その時、プレーマーナンダは考えました、自らの為すべきことをーー

一つ目の打撃の時、プレーマーナンダは「師の導きに従うこと、神を見ること、真理の実現」を覚悟し、二つ目の打撃の時は「ヴィヴェーカーナンダの仕事を力の限りを尽くして続けていくこと」を覚悟し、それらを誠実に徹底してやり通したのでした。

これらの詳しい内容は、『真実の愛と勇気』(日本ヴェーダーンタ協会)、Web版『パラマハンサ』(マハーヨーギー・ミッション)に載っています。

人は打撃を受けた時、どうすればいいのか?
今、何を為すべきか?
プレーマーナンダの生き様に、そのヒントがあると思います。

最後に、私が感銘を受けたプレーマーナンダの力強い教えを紹介させていただきます。

信仰を呼び覚ませーーグルの言葉への信仰、聖人の教えへの信仰、聖典への信仰である。

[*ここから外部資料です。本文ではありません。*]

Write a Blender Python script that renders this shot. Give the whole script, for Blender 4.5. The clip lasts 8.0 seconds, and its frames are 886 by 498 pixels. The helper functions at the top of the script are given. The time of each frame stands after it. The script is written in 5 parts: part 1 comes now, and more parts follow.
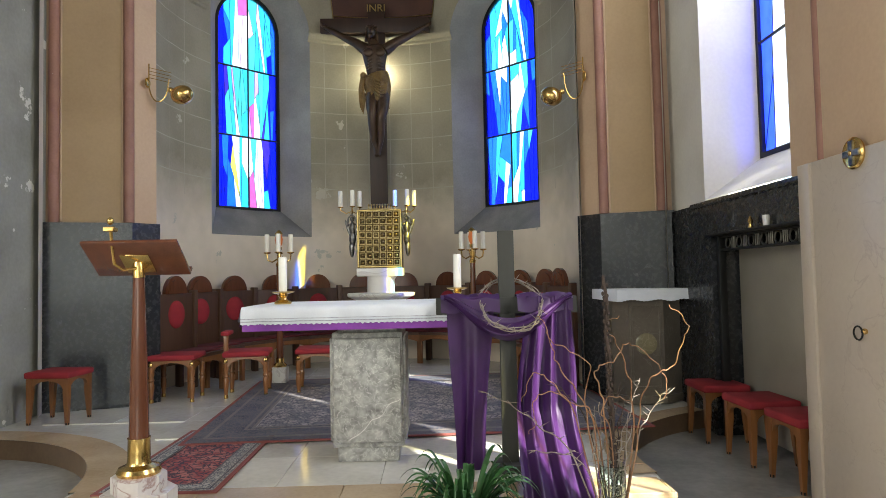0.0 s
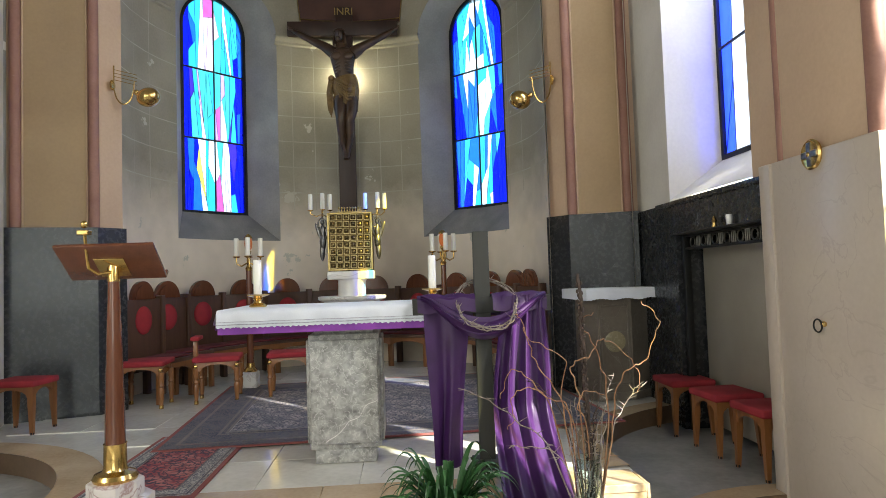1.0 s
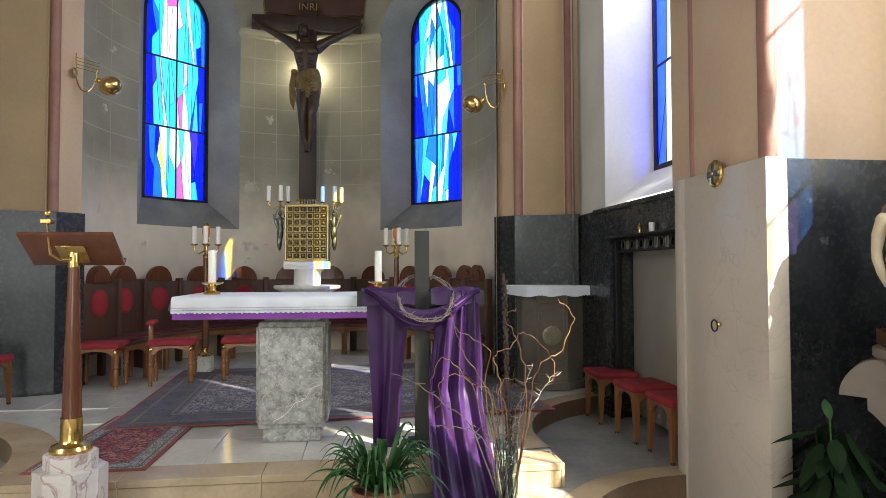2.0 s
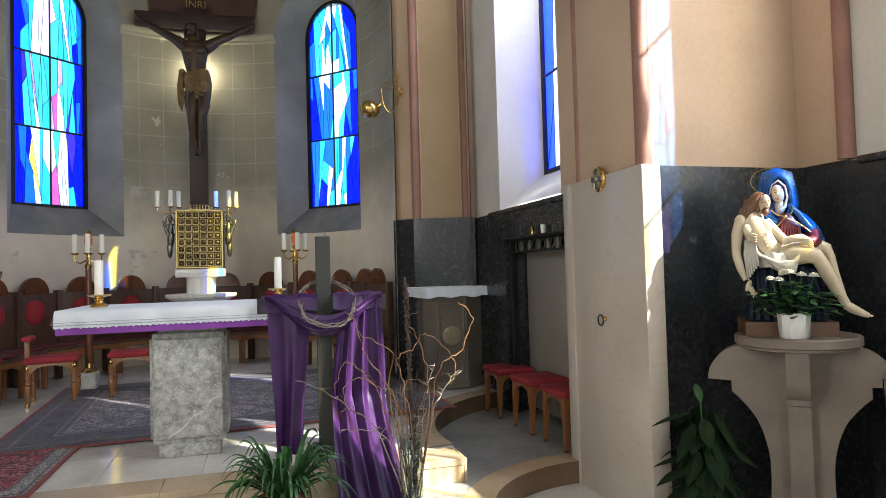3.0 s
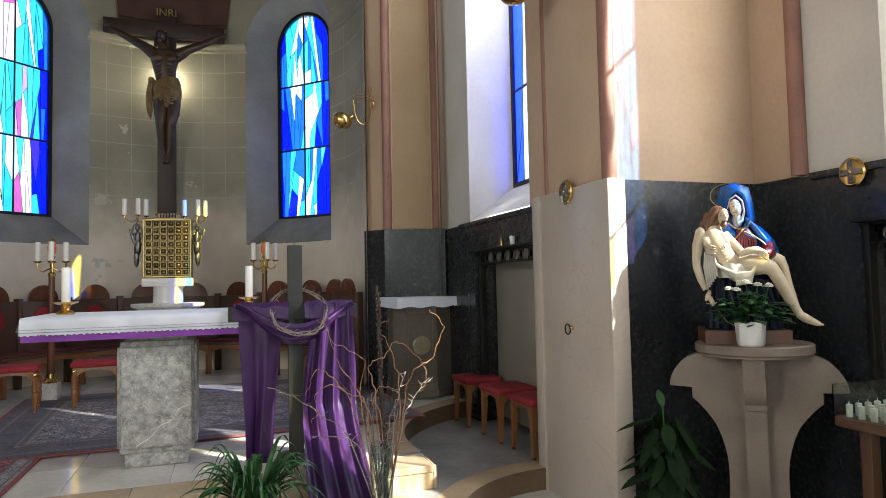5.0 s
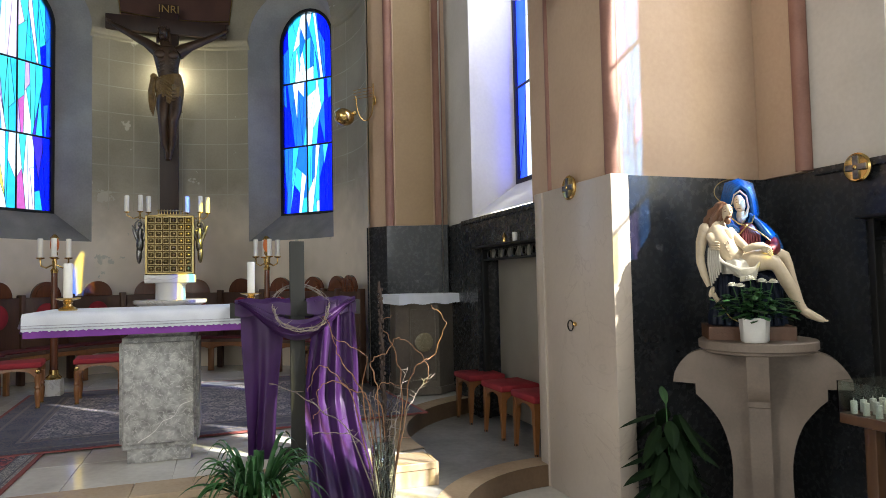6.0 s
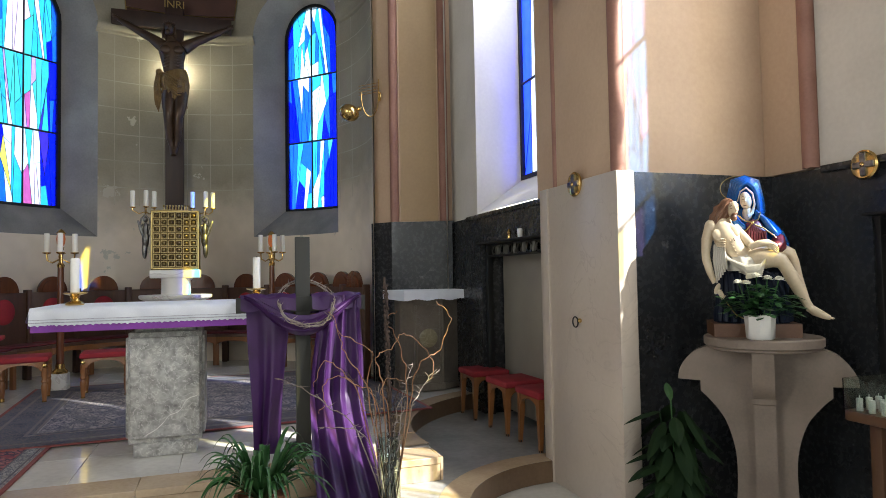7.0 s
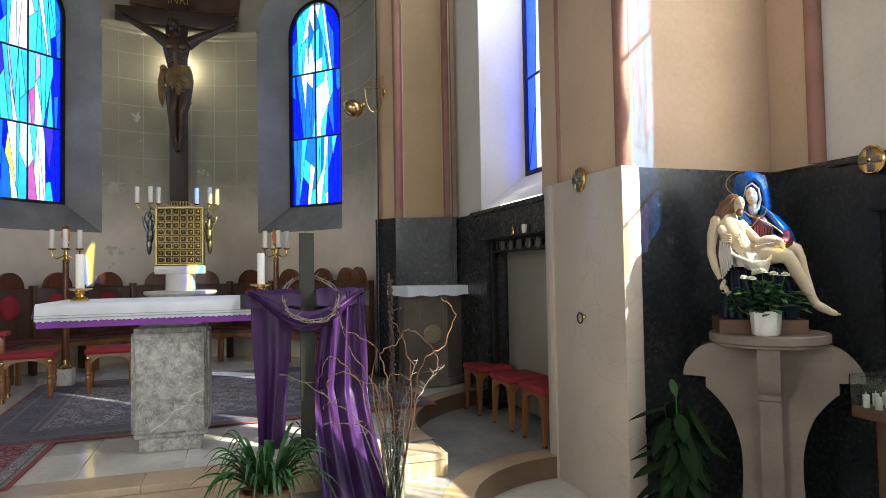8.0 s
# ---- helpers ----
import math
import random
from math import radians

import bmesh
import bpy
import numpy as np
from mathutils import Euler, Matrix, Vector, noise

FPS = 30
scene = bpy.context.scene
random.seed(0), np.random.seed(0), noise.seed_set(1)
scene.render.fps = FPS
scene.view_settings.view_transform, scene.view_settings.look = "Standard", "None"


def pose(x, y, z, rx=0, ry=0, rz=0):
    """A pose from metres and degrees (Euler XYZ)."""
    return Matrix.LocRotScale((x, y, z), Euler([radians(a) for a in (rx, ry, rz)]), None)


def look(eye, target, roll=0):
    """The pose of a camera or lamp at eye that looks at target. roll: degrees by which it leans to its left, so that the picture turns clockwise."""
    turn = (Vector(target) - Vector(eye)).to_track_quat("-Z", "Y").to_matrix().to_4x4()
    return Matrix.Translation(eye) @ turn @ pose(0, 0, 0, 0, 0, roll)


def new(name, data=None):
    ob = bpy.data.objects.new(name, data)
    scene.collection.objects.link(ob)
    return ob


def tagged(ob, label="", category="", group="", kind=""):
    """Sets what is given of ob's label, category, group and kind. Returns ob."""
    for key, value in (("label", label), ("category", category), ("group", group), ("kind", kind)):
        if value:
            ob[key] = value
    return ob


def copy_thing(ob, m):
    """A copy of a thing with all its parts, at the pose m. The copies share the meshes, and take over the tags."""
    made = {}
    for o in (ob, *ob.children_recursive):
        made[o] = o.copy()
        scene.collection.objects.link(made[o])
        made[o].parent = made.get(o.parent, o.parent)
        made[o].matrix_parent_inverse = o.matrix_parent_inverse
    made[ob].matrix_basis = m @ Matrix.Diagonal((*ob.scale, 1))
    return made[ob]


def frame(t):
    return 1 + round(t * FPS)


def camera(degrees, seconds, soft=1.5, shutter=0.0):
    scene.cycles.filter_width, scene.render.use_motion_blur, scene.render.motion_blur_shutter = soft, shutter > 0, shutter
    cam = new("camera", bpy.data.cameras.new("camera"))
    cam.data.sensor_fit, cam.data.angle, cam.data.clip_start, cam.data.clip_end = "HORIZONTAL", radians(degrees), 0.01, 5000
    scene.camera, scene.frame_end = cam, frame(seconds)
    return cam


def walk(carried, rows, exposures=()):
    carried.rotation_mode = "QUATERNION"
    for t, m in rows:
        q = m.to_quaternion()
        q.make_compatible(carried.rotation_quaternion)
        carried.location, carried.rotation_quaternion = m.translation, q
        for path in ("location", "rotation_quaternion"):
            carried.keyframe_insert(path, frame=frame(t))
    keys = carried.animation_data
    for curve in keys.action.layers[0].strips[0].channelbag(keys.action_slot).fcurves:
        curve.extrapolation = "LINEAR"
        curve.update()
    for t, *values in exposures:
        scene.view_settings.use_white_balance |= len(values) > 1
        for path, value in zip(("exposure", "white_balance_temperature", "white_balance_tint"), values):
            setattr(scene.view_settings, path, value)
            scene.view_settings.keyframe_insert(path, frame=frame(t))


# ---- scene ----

それで初めて結果が得られるのだ。単なる感傷的な態度は何の役にも立たないだろう。あなたはこのような力強い決意を持つべきであるーー「私は、この人生において何としても成功を収めなくてはならない。執着を離れ、まさにこの肉体から自由にならなくてはならない。私に不可能なことがあるはずがない」と。あらゆる恐れと不安を投げ捨てよ。「私たちは神の子である」と考えよ。そうすれば、弱さはつけ込むすきを見出せないであろう。